THE TASK »
Each line containing the word "with" must be reported.

PROVIDED DATA »
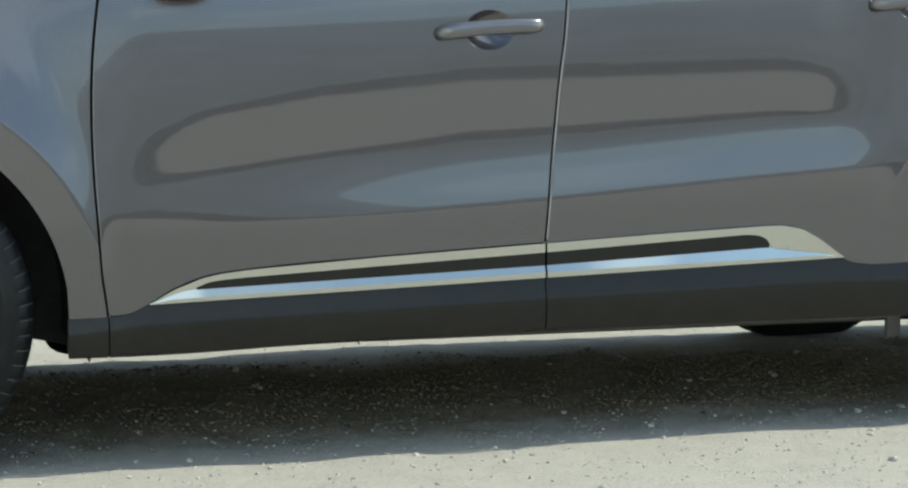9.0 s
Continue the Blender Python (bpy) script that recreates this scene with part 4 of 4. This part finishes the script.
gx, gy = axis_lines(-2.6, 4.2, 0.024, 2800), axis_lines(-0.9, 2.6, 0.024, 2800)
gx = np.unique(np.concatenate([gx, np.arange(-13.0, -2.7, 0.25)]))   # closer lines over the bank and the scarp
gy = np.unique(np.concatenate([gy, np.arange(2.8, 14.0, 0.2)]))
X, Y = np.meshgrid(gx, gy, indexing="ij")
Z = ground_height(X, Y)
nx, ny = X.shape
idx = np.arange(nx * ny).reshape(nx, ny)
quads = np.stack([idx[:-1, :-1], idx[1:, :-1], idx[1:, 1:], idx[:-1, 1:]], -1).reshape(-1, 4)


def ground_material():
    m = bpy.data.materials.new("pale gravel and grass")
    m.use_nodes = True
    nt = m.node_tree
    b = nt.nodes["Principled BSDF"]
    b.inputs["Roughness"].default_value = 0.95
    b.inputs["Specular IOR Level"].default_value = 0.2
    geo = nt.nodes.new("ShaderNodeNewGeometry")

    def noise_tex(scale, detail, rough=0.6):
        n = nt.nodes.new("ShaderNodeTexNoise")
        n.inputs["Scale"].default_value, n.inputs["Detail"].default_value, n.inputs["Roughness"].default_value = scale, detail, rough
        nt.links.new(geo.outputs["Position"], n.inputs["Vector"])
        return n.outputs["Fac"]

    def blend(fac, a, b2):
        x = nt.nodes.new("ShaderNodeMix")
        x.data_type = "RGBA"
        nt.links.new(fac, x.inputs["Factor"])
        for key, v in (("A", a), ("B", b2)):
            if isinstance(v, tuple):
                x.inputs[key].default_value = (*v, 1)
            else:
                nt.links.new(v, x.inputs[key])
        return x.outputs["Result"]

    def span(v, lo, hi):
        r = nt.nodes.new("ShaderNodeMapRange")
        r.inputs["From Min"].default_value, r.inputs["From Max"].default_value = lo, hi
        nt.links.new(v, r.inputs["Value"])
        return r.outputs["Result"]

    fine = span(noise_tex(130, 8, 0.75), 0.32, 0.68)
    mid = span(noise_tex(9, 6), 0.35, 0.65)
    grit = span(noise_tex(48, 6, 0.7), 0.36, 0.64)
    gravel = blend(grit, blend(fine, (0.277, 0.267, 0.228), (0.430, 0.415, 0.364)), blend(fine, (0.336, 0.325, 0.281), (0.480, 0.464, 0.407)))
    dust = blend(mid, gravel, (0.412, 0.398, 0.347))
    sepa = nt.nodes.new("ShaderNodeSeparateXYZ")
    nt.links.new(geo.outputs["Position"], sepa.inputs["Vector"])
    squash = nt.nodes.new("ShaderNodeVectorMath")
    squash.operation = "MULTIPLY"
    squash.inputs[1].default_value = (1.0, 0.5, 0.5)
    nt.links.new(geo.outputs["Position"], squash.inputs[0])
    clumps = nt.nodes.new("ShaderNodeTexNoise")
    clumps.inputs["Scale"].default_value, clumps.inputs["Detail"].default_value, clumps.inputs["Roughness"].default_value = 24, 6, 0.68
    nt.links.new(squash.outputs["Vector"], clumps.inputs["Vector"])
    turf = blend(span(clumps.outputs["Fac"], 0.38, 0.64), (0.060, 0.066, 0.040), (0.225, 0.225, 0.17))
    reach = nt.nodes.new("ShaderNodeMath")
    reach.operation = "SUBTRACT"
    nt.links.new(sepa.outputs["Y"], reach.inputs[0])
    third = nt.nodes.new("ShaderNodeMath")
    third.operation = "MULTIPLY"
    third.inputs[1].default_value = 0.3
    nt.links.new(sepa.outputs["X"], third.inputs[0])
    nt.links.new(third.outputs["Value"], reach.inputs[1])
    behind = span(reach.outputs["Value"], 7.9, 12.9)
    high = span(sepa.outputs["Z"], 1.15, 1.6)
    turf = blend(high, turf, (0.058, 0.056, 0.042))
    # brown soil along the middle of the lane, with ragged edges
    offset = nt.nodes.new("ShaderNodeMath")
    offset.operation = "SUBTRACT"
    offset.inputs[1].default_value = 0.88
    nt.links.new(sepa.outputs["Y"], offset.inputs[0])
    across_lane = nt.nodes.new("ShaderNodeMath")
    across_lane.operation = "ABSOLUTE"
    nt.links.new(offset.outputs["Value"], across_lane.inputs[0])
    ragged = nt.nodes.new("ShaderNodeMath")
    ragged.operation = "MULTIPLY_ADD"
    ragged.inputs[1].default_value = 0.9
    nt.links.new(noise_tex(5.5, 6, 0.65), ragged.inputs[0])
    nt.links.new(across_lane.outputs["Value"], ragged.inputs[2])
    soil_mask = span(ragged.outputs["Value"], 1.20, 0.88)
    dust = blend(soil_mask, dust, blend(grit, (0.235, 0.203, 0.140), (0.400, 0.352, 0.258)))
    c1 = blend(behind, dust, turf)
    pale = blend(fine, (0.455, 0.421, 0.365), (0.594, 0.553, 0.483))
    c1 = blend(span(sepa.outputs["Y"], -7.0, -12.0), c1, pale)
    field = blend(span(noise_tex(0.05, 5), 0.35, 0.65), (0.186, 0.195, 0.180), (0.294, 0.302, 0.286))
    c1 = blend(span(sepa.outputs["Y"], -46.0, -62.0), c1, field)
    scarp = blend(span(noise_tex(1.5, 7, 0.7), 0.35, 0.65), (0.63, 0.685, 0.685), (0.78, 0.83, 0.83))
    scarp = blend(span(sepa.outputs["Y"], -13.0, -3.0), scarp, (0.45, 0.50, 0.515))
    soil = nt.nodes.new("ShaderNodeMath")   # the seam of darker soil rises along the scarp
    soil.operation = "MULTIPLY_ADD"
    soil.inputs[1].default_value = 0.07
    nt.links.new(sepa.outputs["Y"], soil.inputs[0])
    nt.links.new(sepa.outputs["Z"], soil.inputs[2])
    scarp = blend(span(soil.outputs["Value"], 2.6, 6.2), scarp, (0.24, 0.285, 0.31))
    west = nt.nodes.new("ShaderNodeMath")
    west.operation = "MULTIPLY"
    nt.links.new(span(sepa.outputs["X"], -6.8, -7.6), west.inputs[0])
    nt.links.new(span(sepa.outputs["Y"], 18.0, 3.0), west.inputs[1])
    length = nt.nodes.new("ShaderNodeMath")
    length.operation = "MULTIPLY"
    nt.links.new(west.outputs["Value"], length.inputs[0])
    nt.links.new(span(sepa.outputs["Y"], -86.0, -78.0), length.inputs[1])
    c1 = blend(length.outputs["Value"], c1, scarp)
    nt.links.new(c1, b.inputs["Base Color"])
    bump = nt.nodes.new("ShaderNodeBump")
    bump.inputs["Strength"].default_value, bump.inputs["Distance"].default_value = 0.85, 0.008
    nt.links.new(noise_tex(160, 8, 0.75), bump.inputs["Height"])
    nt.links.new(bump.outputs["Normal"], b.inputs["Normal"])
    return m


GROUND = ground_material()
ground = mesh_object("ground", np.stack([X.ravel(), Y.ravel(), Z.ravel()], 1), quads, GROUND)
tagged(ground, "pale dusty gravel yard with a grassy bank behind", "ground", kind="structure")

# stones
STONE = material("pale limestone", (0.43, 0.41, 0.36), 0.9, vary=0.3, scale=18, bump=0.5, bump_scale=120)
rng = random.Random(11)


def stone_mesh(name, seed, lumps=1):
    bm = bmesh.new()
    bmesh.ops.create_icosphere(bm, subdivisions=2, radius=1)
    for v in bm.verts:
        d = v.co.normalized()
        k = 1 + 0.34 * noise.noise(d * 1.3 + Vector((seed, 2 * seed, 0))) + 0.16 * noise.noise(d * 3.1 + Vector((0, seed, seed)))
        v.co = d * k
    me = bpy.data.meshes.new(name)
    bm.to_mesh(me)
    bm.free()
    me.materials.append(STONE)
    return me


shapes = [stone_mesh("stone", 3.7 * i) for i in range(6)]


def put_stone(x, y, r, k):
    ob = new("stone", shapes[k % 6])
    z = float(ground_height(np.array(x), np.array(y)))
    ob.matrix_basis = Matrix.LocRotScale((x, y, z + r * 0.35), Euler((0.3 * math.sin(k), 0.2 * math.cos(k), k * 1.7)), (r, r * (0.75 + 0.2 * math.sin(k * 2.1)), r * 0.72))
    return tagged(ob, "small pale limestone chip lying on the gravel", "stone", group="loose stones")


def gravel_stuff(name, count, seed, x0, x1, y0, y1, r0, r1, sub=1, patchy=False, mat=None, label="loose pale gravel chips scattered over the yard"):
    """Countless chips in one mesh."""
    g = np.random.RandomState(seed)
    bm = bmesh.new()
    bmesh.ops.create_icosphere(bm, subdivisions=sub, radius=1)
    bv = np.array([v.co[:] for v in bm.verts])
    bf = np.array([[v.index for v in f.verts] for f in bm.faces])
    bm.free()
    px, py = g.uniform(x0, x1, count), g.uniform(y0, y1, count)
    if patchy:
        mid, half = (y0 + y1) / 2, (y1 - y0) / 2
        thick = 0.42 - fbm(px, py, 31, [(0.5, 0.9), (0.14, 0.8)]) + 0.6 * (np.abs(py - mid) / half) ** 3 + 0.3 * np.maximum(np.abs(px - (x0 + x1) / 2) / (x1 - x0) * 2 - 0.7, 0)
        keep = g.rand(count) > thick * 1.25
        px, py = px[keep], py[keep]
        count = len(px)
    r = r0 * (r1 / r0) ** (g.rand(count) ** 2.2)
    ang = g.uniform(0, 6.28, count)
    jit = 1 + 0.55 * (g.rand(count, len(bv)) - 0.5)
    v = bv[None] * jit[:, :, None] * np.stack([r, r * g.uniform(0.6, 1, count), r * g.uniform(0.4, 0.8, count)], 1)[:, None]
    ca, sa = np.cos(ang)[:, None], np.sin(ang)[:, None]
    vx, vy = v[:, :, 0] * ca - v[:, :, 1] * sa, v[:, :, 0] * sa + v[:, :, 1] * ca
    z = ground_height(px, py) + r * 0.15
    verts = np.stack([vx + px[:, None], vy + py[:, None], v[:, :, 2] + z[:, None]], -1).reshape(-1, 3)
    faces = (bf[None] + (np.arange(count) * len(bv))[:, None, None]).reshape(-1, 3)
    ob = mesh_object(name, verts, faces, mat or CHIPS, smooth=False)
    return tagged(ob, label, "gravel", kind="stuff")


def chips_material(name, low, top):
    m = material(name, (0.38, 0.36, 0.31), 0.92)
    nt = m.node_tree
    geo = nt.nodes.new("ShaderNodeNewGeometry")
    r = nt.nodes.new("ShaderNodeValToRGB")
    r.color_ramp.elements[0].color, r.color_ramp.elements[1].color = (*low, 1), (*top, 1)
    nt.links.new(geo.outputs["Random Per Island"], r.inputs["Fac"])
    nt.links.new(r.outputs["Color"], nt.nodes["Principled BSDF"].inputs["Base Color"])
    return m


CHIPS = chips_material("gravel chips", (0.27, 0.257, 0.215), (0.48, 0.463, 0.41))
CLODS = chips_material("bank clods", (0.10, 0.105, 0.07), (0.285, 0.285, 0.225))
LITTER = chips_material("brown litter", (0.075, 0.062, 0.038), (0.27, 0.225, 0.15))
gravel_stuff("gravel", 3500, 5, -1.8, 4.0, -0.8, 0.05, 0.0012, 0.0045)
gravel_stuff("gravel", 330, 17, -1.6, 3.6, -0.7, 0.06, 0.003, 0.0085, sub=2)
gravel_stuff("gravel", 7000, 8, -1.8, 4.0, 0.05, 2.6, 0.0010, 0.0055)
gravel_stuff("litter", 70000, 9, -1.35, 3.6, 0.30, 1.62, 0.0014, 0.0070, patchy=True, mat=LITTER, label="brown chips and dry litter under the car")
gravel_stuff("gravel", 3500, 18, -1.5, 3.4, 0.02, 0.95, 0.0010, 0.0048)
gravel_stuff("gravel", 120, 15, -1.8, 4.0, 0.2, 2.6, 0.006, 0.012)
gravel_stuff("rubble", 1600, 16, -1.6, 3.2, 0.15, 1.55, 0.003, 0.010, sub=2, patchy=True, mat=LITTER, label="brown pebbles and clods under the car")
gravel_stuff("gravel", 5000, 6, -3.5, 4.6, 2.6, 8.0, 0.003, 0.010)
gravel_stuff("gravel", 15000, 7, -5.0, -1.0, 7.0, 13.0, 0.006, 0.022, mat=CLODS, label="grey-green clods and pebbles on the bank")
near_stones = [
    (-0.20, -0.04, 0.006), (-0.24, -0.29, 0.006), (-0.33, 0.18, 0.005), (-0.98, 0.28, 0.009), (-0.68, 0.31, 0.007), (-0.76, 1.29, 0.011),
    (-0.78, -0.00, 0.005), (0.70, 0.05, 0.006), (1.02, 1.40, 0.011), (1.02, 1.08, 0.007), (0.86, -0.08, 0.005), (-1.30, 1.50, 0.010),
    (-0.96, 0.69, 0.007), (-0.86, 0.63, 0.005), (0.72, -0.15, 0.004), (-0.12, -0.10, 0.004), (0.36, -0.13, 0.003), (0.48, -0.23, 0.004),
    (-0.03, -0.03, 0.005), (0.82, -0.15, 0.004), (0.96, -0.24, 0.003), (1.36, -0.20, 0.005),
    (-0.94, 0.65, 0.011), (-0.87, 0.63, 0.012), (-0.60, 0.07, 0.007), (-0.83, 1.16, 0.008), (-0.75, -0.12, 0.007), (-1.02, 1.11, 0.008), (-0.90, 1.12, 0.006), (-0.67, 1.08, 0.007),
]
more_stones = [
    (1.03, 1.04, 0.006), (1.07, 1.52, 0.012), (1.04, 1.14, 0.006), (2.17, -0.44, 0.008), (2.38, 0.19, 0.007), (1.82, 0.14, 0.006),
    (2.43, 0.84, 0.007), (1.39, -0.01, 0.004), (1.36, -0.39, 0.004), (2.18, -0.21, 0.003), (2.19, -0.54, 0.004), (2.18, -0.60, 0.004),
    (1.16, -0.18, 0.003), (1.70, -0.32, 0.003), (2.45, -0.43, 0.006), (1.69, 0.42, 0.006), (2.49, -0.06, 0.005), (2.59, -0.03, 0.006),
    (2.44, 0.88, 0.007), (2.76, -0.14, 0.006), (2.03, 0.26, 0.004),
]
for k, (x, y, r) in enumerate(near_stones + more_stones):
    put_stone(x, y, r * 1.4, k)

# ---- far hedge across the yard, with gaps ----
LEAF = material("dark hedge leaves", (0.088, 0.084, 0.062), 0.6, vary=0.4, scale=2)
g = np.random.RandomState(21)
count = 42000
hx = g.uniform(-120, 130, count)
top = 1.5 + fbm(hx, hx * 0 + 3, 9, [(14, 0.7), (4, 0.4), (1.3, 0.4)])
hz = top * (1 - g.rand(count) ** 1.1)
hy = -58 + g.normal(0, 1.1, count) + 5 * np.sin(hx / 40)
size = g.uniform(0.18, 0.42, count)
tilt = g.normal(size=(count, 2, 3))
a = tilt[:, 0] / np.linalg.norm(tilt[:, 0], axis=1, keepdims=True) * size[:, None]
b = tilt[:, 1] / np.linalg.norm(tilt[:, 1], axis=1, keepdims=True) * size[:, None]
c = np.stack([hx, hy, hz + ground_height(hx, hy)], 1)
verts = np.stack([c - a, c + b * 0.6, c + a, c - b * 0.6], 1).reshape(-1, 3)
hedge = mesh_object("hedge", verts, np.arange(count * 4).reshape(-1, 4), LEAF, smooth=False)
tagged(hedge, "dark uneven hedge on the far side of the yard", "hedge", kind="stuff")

PROBLEM SOLUTION »
Continue the Blender Python (bpy) script that recreates this scene with part 4 of 4. This part finishes the script.
    # brown soil along the middle of the lane, with ragged edges
tagged(ground, "pale dusty gravel yard with a grassy bank behind", "ground", kind="structure")
# ---- far hedge across the yard, with gaps ----